Generally no, says Dr. Ilges. Some bacteria in the urine don’t trigger symptoms. This is called asymptomatic bacteriuria (ASB). It’s a normal occurrence, and it’s more common with increasing age and certain medical conditions, such as diabetes, Dr. Ilges says.
“This is especially true in postmenopausal women when there are changes to the bacteria that live in the vagina (vaginal flora) because of pH changes and estrogen level changes,” he says. “These women are much more likely to have ASB, which usually shouldn’t be treated with antibiotics.”
However, there are a few exceptions.
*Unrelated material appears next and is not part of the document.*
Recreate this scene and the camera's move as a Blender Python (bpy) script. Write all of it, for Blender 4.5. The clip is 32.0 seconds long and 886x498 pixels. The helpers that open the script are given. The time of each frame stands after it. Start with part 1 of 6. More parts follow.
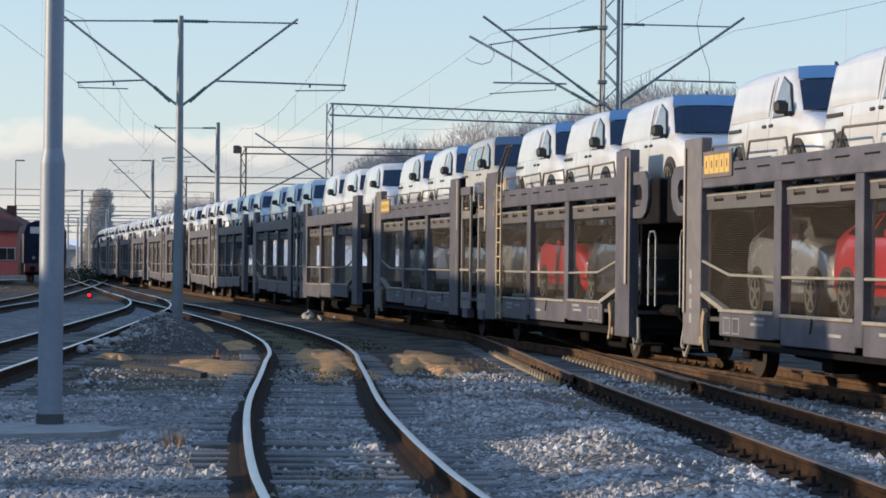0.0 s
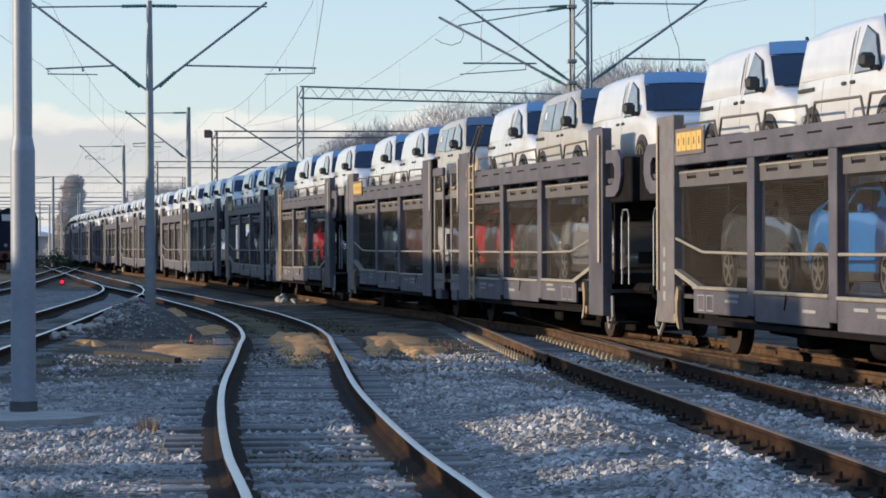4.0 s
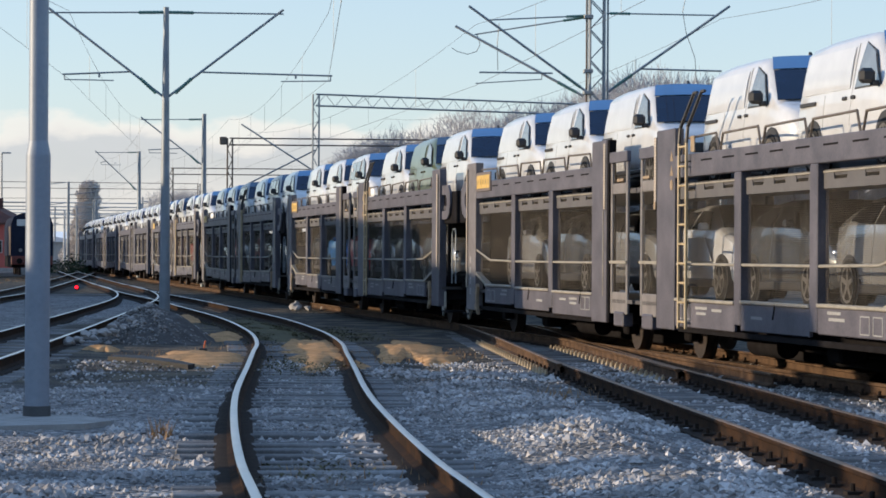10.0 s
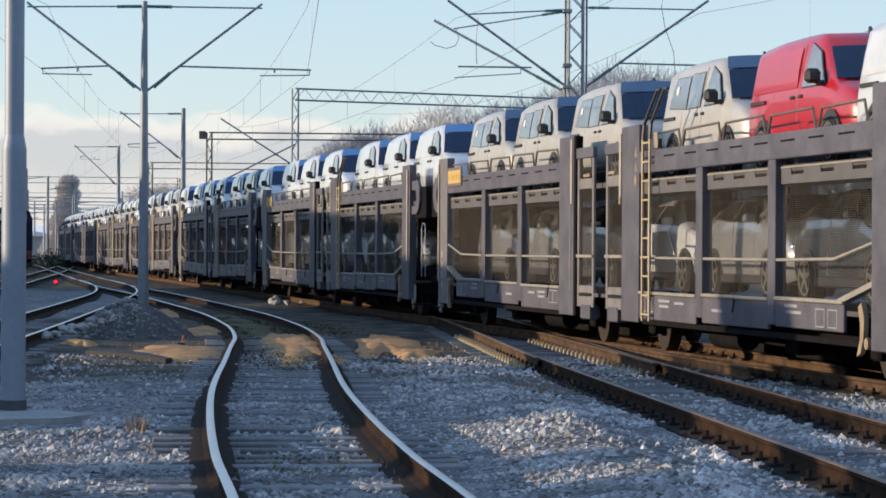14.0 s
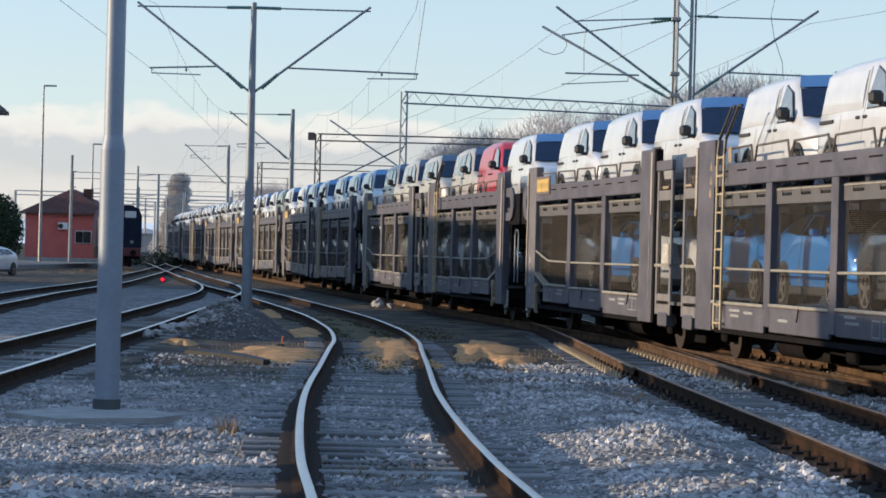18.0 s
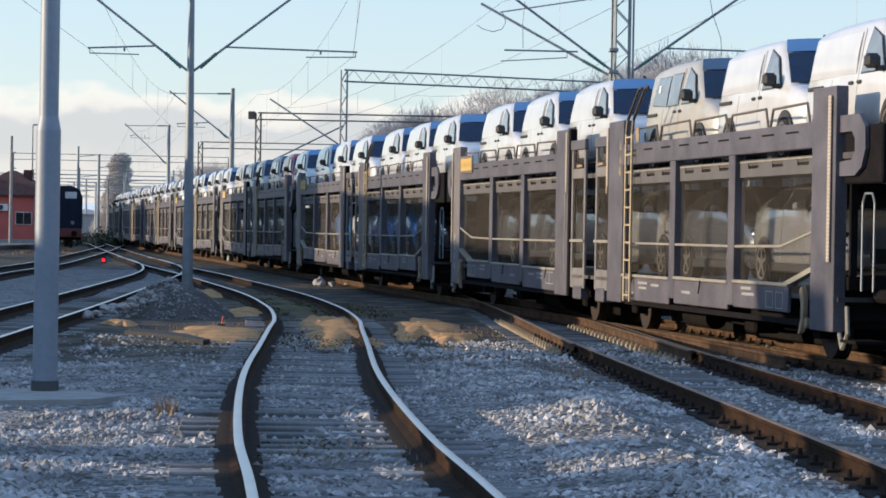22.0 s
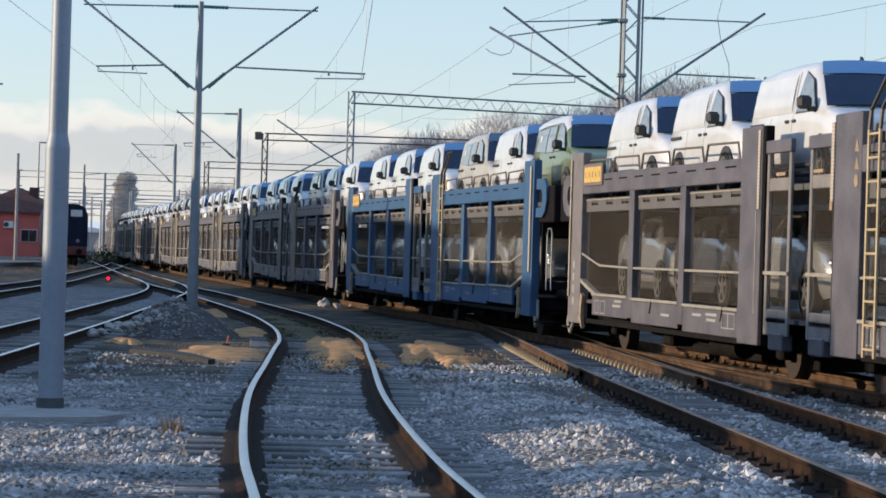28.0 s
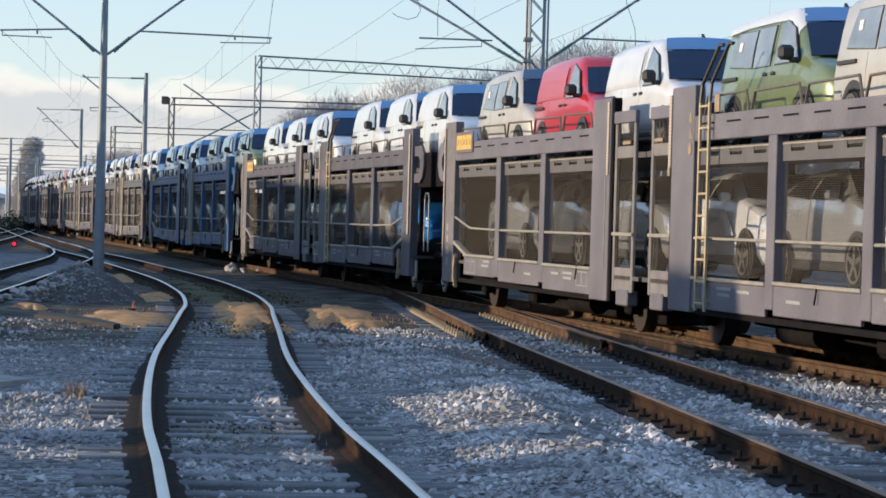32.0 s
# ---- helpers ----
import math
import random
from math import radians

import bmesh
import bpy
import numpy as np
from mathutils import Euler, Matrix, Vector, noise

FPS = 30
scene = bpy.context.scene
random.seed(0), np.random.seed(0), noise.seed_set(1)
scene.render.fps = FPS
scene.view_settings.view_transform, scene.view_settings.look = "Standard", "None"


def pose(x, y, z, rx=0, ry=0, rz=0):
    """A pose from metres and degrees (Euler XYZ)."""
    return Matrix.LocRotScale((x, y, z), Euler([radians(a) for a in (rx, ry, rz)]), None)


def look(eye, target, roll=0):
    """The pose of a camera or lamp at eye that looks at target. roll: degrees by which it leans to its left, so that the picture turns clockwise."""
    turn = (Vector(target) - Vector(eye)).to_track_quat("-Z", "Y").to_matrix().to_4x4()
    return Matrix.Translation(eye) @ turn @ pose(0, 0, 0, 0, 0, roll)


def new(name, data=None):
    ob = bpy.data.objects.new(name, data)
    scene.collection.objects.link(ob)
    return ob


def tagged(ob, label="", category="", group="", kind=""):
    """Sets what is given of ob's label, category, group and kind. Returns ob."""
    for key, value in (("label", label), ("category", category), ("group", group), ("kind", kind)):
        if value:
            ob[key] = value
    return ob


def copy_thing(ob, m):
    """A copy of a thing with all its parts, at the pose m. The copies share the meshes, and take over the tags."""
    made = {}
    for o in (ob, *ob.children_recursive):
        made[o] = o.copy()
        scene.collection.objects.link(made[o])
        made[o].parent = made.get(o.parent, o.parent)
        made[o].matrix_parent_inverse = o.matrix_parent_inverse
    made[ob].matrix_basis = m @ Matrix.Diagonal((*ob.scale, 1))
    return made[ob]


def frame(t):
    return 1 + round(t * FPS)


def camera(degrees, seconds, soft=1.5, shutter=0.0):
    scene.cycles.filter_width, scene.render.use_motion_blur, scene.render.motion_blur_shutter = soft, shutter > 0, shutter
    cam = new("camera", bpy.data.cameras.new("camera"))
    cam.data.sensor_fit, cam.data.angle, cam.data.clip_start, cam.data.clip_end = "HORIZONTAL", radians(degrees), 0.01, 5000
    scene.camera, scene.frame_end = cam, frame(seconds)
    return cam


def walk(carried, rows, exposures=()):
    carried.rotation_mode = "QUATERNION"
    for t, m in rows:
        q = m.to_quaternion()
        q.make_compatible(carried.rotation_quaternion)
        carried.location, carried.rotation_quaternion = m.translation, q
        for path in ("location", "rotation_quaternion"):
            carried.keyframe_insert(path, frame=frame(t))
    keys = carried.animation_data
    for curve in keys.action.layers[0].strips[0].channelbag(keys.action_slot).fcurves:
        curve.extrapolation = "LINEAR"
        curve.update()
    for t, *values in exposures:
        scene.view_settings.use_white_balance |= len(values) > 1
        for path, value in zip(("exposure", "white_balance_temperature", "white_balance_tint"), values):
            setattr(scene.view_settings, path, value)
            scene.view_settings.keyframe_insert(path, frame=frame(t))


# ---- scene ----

def view(x, z, yaw, pitch, roll):
    """The camera's pose: it stands at (x, 0, z) and looks along the yard."""
    a, b = math.radians(yaw), math.radians(pitch)
    eye = Vector((x, 0, z))
    return look(eye, eye + Vector((math.sin(a) * math.cos(b), math.cos(a) * math.cos(b), math.sin(b))), roll)


cam = camera(19.262, 32.0, soft=1.7)
walk(cam, [
    (0.0, view(0.006, 1.751, 0.301, 0.346, 0.64)),
    (0.5, view(0.013, 1.743, 0.614, 0.049, 0.63)),
    (1.0, view(0.017, 1.743, 1.185, -0.079, 0.51)),
    (1.5, view(0.025, 1.742, 1.222, -0.098, 0.38)),
    (2.0, view(0.034, 1.746, 1.238, -0.131, 0.23)),
    (2.5, view(0.032, 1.747, 1.223, -0.125, 0.14)),
    (3.0, view(0.023, 1.742, 1.212, -0.098, -0.02)),
    (3.5, view(0.018, 1.746, 1.111, -0.080, -0.14)),
    (5.5, view(0.011, 1.751, -0.036, -0.023, -0.09)),
    (6.0, view(0.009, 1.746, -0.191, -0.031, -0.09)),
    (6.5, view(0.005, 1.744, -0.308, -0.052, -0.09)),
    (7.0, view(0.019, 1.739, -0.300, -0.203, -0.09)),
    (7.5, view(0.010, 1.742, -0.263, -0.166, -0.03)),
    (8.0, view(0.010, 1.746, -0.189, -0.175, -0.02)),
    (8.5, view(0.020, 1.747, -0.065, -0.159, -0.01)),
    (9.0, view(0.009, 1.748, -0.004, -0.109, 0.02)),
    (9.5, view(0.013, 1.747, 0.241, 0.047, 0.33)),
    (10.0, view(0.016, 1.745, 0.581, 0.134, 0.32)),
    (10.5, view(0.019, 1.744, 0.648, 0.119, 0.32)),
    (11.0, view(0.017, 1.741, 0.839, 0.107, 0.32)),
    (11.5, view(0.030, 1.739, 1.035, 0.049, 0.30)),
    (12.0, view(0.036, 1.743, 1.060, -0.037, 0.30)),
    (12.5, view(0.038, 1.748, 1.060, -0.019, 0.23)),
    (13.0, view(0.026, 1.751, 1.067, 0.039, 0.29)),
    (13.5, view(0.039, 1.739, 1.089, 0.047, 0.31)),
    (15.5, view(0.131, 1.740, 0.099, -0.243, 0.25)),
    (16.0, view(0.171, 1.739, -0.298, -0.329, 0.26)),
    (16.5, view(0.189, 1.739, -0.540, -0.443, 0.26)),
    (17.0, view(0.176, 1.759, -0.777, -0.212, 0.30)),
    (17.5, view(0.198, 1.770, -1.091, -0.138, 1.05)),
    (18.0, view(0.208, 1.780, -1.380, 0.064, 1.47)),
    (18.5, view(0.236, 1.778, -1.624, 0.092, 1.30)),
    (19.0, view(0.243, 1.778, -1.742, 0.064, 0.88)),
    (19.5, view(0.247, 1.777, -1.850, 0.006, 0.88)),
    (20.0, view(0.235, 1.768, -1.642, 0.127, 0.92)),
    (20.5, view(0.235, 1.773, -0.866, 0.194, 0.88)),
    (21.0, view(0.247, 1.759, -0.228, -0.045, 0.95)),
    (21.5, view(0.239, 1.771, -0.048, -0.463, 0.97)),
    (22.0, view(0.259, 1.783, -0.111, -0.399, 0.95)),
    (22.5, view(0.260, 1.776, -0.223, -0.134, 0.99)),
    (23.0, view(0.268, 1.780, 0.235, 0.024, 0.93)),
    (23.5, view(0.273, 1.781, 0.338, -0.029, 0.93)),
    (24.0, view(0.281, 1.778, 0.233, -0.088, 0.89)),
    (24.5, view(0.269, 1.774, 0.190, -0.157, 1.08)),
    (25.0, view(0.260, 1.770, 0.079, -0.251, 1.44)),
    (25.5, view(0.246, 1.778, 0.008, -0.189, 1.62)),
    (27.5, view(0.238, 1.772, -0.120, -0.002, 1.67)),
    (28.0, view(0.228, 1.776, -0.219, 0.104, 1.71)),
    (28.5, view(0.243, 1.773, -0.093, 0.047, 1.92)),
    (29.0, view(0.240, 1.771, 0.384, 0.108, 2.16)),
    (29.5, view(0.247, 1.771, 1.241, 0.062, 2.10)),
    (30.0, view(0.255, 1.763, 1.863, -0.004, 2.02)),
    (30.5, view(0.249, 1.772, 1.924, -0.092, 1.94)),
    (31.0, view(0.247, 1.770, 2.020, -0.108, 1.95)),
    (31.5, view(0.261, 1.773, 1.796, -0.233, 1.81)),
    (32.0, view(0.268, 1.764, 1.809, -0.611, 1.59))
], exposures=[(0.0, 0.27, 6100, 11), (1.0, 0.39, 6100, 11), (2.0, 0.41, 6100, 11), (3.5, 0.33, 6100, 11), (14.0, 0.34, 6100, 11), (16.0, 0.41, 6100, 11), (17.5, 0.34, 6100, 11), (20.5, 0.32, 6100, 11), (22.0, 0.43, 6100, 11), (23.4, 0.33, 6100, 11), (28.5, 0.34, 6100, 11), (31.0, 0.42, 6100, 11), (32.0, 0.43, 6100, 11)])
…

ASB may need to be treated in pregnant people, people with a recent kidney transplant, and those who are about to undergo urologic procedures, such as an operation to remove kidney stones (uteroscopy).
When things don’t improve
UTI symptoms are often pretty clear-cut, so a health care provider may prescribe an antibiotic before getting urine test results or may not even order urine tests. Sometimes, however, the infections don’t improve with treatment or recur frequently.
“If there’s no relief from symptoms by the end of day two or the symptoms keep coming back, a health care provider will start thinking that perhaps this isn’t a UTI or is a resistant organism,” Dr. Ilges says.
That’s where urine cultures come in handy. Urine cultures can identify specific bacteria causing the symptoms. Knowing which bacteria are causing the infection can help providers find the best antibiotic to treat it.
If you have UTIs that keep coming back, there may be additional treatment options for you. For example, the medicine methenamine may work, Dr. Ilges says. This medicine turns into formaldehyde in the urine and kills the bacteria, essentially helping to keep the urine sterile. In individuals with frequent UTIs closely linked to sexual intercourse, a low-dose antibiotic taken after sex may effectively keep infections at bay.
Dr. Ilges says it’s also important to ensure there aren’t other factors contributing to recurrent infections, such as hygiene issues. This includes wiping back to front instead of front to back and not emptying the bladder after sex. In addition, your provider may refer you to a specialist to rule out other conditions that cause UTI symptoms, such as a chronic bladder pain condition (interstitial cystitis).